### What to work on
Each line below should be retyped exactly, with no pictures.

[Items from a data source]
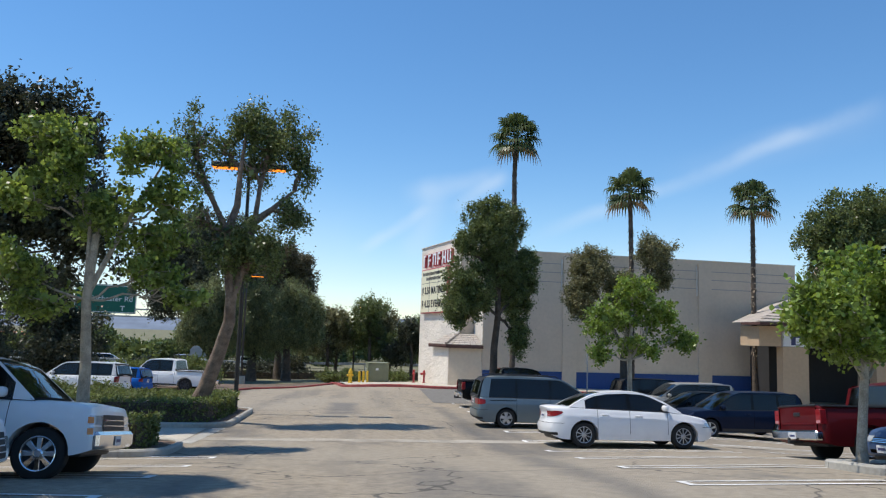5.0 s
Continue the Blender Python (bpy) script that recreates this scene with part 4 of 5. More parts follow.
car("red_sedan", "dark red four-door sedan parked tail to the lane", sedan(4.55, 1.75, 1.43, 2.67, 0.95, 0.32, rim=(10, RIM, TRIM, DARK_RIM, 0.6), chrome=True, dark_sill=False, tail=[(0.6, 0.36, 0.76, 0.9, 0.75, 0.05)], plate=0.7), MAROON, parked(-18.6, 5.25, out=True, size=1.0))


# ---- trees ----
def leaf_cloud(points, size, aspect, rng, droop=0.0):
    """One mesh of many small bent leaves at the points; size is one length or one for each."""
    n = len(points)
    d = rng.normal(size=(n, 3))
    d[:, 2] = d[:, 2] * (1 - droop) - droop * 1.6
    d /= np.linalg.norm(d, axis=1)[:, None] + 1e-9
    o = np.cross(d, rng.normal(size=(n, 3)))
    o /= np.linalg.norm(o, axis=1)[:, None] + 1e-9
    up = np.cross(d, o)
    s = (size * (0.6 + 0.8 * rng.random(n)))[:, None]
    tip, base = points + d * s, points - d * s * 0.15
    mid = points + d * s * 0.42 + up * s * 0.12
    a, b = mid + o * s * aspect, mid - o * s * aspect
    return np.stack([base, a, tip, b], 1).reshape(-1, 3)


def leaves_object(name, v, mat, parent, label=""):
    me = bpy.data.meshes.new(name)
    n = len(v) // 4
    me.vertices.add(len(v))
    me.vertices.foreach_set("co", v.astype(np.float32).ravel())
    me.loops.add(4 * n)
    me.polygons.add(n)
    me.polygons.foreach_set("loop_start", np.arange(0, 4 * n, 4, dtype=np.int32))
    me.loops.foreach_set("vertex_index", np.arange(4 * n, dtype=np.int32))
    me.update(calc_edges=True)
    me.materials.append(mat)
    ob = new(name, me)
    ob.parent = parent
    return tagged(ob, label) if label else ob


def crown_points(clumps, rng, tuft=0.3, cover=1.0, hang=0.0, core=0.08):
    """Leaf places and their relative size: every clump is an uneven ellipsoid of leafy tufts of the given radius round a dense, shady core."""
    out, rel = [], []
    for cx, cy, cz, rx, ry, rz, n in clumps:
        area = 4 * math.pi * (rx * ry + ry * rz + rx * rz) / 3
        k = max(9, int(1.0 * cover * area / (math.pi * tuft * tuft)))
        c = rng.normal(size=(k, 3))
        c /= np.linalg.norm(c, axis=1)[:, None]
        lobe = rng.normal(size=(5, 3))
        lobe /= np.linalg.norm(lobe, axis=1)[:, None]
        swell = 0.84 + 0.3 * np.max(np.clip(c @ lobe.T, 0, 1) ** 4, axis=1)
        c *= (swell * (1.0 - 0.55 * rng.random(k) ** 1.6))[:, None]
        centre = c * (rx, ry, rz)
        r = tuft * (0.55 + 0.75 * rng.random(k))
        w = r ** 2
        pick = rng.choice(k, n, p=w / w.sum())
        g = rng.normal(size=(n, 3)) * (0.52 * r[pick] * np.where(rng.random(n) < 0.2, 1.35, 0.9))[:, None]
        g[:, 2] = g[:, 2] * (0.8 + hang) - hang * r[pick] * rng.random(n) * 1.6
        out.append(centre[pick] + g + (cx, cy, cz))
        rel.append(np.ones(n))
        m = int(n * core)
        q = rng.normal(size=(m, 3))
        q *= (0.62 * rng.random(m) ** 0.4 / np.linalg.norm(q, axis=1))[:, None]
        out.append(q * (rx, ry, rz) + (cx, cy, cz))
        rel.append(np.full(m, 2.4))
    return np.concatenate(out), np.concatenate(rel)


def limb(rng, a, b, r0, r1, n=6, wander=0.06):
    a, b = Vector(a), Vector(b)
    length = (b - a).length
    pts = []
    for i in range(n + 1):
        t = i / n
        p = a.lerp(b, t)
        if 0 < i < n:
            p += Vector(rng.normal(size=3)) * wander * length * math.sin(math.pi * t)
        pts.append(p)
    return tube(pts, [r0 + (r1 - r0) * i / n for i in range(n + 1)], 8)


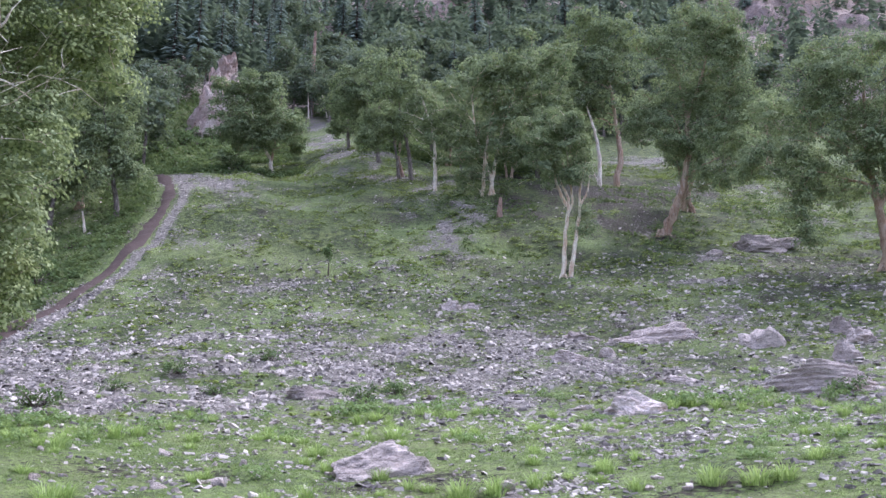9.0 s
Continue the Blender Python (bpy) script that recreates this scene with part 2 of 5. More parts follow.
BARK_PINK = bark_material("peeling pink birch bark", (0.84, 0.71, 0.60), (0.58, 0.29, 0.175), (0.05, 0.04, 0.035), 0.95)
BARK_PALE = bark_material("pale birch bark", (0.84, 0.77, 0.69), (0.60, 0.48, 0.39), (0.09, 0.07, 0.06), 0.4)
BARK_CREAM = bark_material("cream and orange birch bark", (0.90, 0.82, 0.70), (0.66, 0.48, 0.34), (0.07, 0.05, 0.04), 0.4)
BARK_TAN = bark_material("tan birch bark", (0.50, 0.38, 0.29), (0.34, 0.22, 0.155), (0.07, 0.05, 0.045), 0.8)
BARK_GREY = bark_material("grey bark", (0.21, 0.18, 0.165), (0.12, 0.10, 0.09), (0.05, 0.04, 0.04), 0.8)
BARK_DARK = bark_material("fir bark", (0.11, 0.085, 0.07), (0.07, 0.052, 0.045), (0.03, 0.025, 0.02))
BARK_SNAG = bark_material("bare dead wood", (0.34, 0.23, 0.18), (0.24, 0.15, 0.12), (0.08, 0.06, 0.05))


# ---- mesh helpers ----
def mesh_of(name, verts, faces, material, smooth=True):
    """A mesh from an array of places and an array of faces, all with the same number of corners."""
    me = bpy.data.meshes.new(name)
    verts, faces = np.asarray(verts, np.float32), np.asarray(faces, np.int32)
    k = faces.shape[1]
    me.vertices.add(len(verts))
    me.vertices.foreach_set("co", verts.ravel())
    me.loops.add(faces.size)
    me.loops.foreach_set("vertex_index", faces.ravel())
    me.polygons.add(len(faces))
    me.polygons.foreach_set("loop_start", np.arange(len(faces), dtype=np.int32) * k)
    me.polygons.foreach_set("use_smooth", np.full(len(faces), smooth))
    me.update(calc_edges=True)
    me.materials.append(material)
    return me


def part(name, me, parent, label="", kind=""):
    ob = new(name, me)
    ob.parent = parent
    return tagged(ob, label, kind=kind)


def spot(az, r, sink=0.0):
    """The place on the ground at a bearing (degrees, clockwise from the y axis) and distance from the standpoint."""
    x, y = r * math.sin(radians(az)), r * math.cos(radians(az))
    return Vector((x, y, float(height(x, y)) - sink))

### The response
5.0 s
Continue the Blender Python (bpy) script that recreates this scene with part 4 of 5. More parts follow.
car("red_sedan", "dark red four-door sedan parked tail to the lane", sedan(4.55, 1.75, 1.43, 2.67, 0.95, 0.32, rim=(10, RIM, TRIM, DARK_RIM, 0.6), chrome=True, dark_sill=False, tail=[(0.6, 0.36, 0.76, 0.9, 0.75, 0.05)], plate=0.7), MAROON, parked(-18.6, 5.25, out=True, size=1.0))


# ---- trees ----
def leaf_cloud(points, size, aspect, rng, droop=0.0):
    """One mesh of many small bent leaves at the points; size is one length or one for each."""
    n = len(points)
    d = rng.normal(size=(n, 3))
    d[:, 2] = d[:, 2] * (1 - droop) - droop * 1.6
    d /= np.linalg.norm(d, axis=1)[:, None] + 1e-9
    o = np.cross(d, rng.normal(size=(n, 3)))
    o /= np.linalg.norm(o, axis=1)[:, None] + 1e-9
    up = np.cross(d, o)
    s = (size * (0.6 + 0.8 * rng.random(n)))[:, None]
    tip, base = points + d * s, points - d * s * 0.15
    mid = points + d * s * 0.42 + up * s * 0.12
    a, b = mid + o * s * aspect, mid - o * s * aspect
    return np.stack([base, a, tip, b], 1).reshape(-1, 3)


def leaves_object(name, v, mat, parent, label=""):
    me = bpy.data.meshes.new(name)
    n = len(v) // 4
    me.vertices.add(len(v))
    me.vertices.foreach_set("co", v.astype(np.float32).ravel())
    me.loops.add(4 * n)
    me.polygons.add(n)
    me.polygons.foreach_set("loop_start", np.arange(0, 4 * n, 4, dtype=np.int32))
    me.loops.foreach_set("vertex_index", np.arange(4 * n, dtype=np.int32))
    me.update(calc_edges=True)
    me.materials.append(mat)
    ob = new(name, me)
    ob.parent = parent
    return tagged(ob, label) if label else ob


def crown_points(clumps, rng, tuft=0.3, cover=1.0, hang=0.0, core=0.08):
    """Leaf places and their relative size: every clump is an uneven ellipsoid of leafy tufts of the given radius round a dense, shady core."""
    out, rel = [], []
    for cx, cy, cz, rx, ry, rz, n in clumps:
        area = 4 * math.pi * (rx * ry + ry * rz + rx * rz) / 3
        k = max(9, int(1.0 * cover * area / (math.pi * tuft * tuft)))
        c = rng.normal(size=(k, 3))
        c /= np.linalg.norm(c, axis=1)[:, None]
        lobe = rng.normal(size=(5, 3))
        lobe /= np.linalg.norm(lobe, axis=1)[:, None]
        swell = 0.84 + 0.3 * np.max(np.clip(c @ lobe.T, 0, 1) ** 4, axis=1)
        c *= (swell * (1.0 - 0.55 * rng.random(k) ** 1.6))[:, None]
        centre = c * (rx, ry, rz)
        r = tuft * (0.55 + 0.75 * rng.random(k))
        w = r ** 2
        pick = rng.choice(k, n, p=w / w.sum())
        g = rng.normal(size=(n, 3)) * (0.52 * r[pick] * np.where(rng.random(n) < 0.2, 1.35, 0.9))[:, None]
        g[:, 2] = g[:, 2] * (0.8 + hang) - hang * r[pick] * rng.random(n) * 1.6
        out.append(centre[pick] + g + (cx, cy, cz))
        rel.append(np.ones(n))
        m = int(n * core)
        q = rng.normal(size=(m, 3))
        q *= (0.62 * rng.random(m) ** 0.4 / np.linalg.norm(q, axis=1))[:, None]
        out.append(q * (rx, ry, rz) + (cx, cy, cz))
        rel.append(np.full(m, 2.4))
    return np.concatenate(out), np.concatenate(rel)


def limb(rng, a, b, r0, r1, n=6, wander=0.06):
    a, b = Vector(a), Vector(b)
    length = (b - a).length
    pts = []
    for i in range(n + 1):
        t = i / n
        p = a.lerp(b, t)
        if 0 < i < n:
            p += Vector(rng.normal(size=3)) * wander * length * math.sin(math.pi * t)
        pts.append(p)
    return tube(pts, [r0 + (r1 - r0) * i / n for i in range(n + 1)], 8)


9.0 s
Continue the Blender Python (bpy) script that recreates this scene with part 2 of 5. More parts follow.
BARK_PINK = bark_material("peeling pink birch bark", (0.84, 0.71, 0.60), (0.58, 0.29, 0.175), (0.05, 0.04, 0.035), 0.95)
BARK_PALE = bark_material("pale birch bark", (0.84, 0.77, 0.69), (0.60, 0.48, 0.39), (0.09, 0.07, 0.06), 0.4)
BARK_CREAM = bark_material("cream and orange birch bark", (0.90, 0.82, 0.70), (0.66, 0.48, 0.34), (0.07, 0.05, 0.04), 0.4)
BARK_TAN = bark_material("tan birch bark", (0.50, 0.38, 0.29), (0.34, 0.22, 0.155), (0.07, 0.05, 0.045), 0.8)
BARK_GREY = bark_material("grey bark", (0.21, 0.18, 0.165), (0.12, 0.10, 0.09), (0.05, 0.04, 0.04), 0.8)
BARK_DARK = bark_material("fir bark", (0.11, 0.085, 0.07), (0.07, 0.052, 0.045), (0.03, 0.025, 0.02))
BARK_SNAG = bark_material("bare dead wood", (0.34, 0.23, 0.18), (0.24, 0.15, 0.12), (0.08, 0.06, 0.05))


# ---- mesh helpers ----
def mesh_of(name, verts, faces, material, smooth=True):
    """A mesh from an array of places and an array of faces, all with the same number of corners."""
    me = bpy.data.meshes.new(name)
    verts, faces = np.asarray(verts, np.float32), np.asarray(faces, np.int32)
    k = faces.shape[1]
    me.vertices.add(len(verts))
    me.vertices.foreach_set("co", verts.ravel())
    me.loops.add(faces.size)
    me.loops.foreach_set("vertex_index", faces.ravel())
    me.polygons.add(len(faces))
    me.polygons.foreach_set("loop_start", np.arange(len(faces), dtype=np.int32) * k)
    me.polygons.foreach_set("use_smooth", np.full(len(faces), smooth))
    me.update(calc_edges=True)
    me.materials.append(material)
    return me


def part(name, me, parent, label="", kind=""):
    ob = new(name, me)
    ob.parent = parent
    return tagged(ob, label, kind=kind)


def spot(az, r, sink=0.0):
    """The place on the ground at a bearing (degrees, clockwise from the y axis) and distance from the standpoint."""
    x, y = r * math.sin(radians(az)), r * math.cos(radians(az))
    return Vector((x, y, float(height(x, y)) - sink))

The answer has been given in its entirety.